Markovics: Innerhalb dieser konkreten Geschichte betrifft das ganz extrem den Kommissar Hanns von Meuffels (Matthias Brandt). Wie oft kommt es schon vor, dass Krimi-Hauptkommissare so viel Schuld auf sich geladen haben. Gleichzeitig ist er der einzige, der empathisch noch in Baumanns Nähe kommt, weil er sagt: Ich bin mit Sicherheit nicht dein Richter. Ich werfe nicht den ersten Stein. Ich kann dich überführen, würde dich auch festnehmen und einsperren, aber ich werde dich nicht aus der Gesellschaft ausstoßen. Nicht zuletzt auch weil er merkt, wie fehlbar er selbst ist.
Regie führte bei diesem "Polizeiruf" Filmemacher Marco Kreuzpaintner (38, "Krabat"). Was zeichnet ihn als Regisseur aus?
Markovics: Marco Kreuzpaintner und sein Kameramann Philipp Haberlandt (36) waren extrem gut vorbereitet. Die richtigen Motive und die richtige Besetzung zu finden, war Kreuzpaintner sehr wichtig. Das habe ich auch an den Kollegen gemerkt. Diese penible Vorbereitung hat auf der anderen Seite aber nie eingeengt. Beispiel: die Wohnung Baumann. Alles war wunderbar vorbereitet und trotzdem mussten wir uns nicht an vorgegebenen Stellen bewegen, wir durften spielen. Diese Freiheit innerhalb eines sehr gut präparierten Sets zu arbeiten, habe ich schon sehr geschätzt.
Marco Kreuzpaintner ist etwas jünger als Sie und Matthias Brandt. Welche Rolle spielte das?
Markovics: Keine. Wenn jemand eine innere Autorität und etwas zu erzählen hat, ist egal wie alt er ist, welchen Namen er hat, welchen Rang. Dann zollt man ihm Respekt. Das gilt für den Anfang 20-jährigen Filmhochschulabsolventen genauso wie für einen erfahrenen Regisseur wie beispielsweise Wes Anderson (46), mit dem ich für "Grand Budapest Hotel" ein paar Drehtage hatte.

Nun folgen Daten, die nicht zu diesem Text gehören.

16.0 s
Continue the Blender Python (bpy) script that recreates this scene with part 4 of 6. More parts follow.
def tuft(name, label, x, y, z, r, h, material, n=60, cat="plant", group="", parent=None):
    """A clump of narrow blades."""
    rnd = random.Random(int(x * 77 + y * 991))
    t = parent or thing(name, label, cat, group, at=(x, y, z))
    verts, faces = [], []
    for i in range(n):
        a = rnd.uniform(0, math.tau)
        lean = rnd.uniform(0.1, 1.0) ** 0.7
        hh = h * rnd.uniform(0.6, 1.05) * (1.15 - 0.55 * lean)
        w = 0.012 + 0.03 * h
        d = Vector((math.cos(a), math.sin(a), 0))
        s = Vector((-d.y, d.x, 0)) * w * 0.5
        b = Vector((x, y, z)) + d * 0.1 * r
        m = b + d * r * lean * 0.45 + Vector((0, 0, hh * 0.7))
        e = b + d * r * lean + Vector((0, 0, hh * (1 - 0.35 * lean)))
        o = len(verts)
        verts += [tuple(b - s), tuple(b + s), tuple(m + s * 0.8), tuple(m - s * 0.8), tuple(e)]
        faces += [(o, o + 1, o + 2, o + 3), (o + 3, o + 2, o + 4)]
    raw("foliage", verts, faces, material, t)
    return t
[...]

Was steht als nächstes an?
Markovics: Ein Kinofilm, in dem es um die tschechische Schauspielerin Lida Baarová geht. Sie war die Geliebte von Joseph Goebbels, für die er seine Frau verlassen wollte. Auf Intervention von Hitler hin hat er die Affäre beendet. Ich spiele den Goebbels. Der Film wird bei der Berlinale präsentiert. Einen anderen internationalen Film habe ich 2015 in Norwegen gedreht. In "Das Nein des Königs" spiele ich einen deutschen Botschafter in Oslo während der Okkupation von Norwegen durch Nazi-Deutschland. Bei beiden Filmen weiß ich allerdings noch nicht genau, wann sie in Deutschland zu sehen sein werden.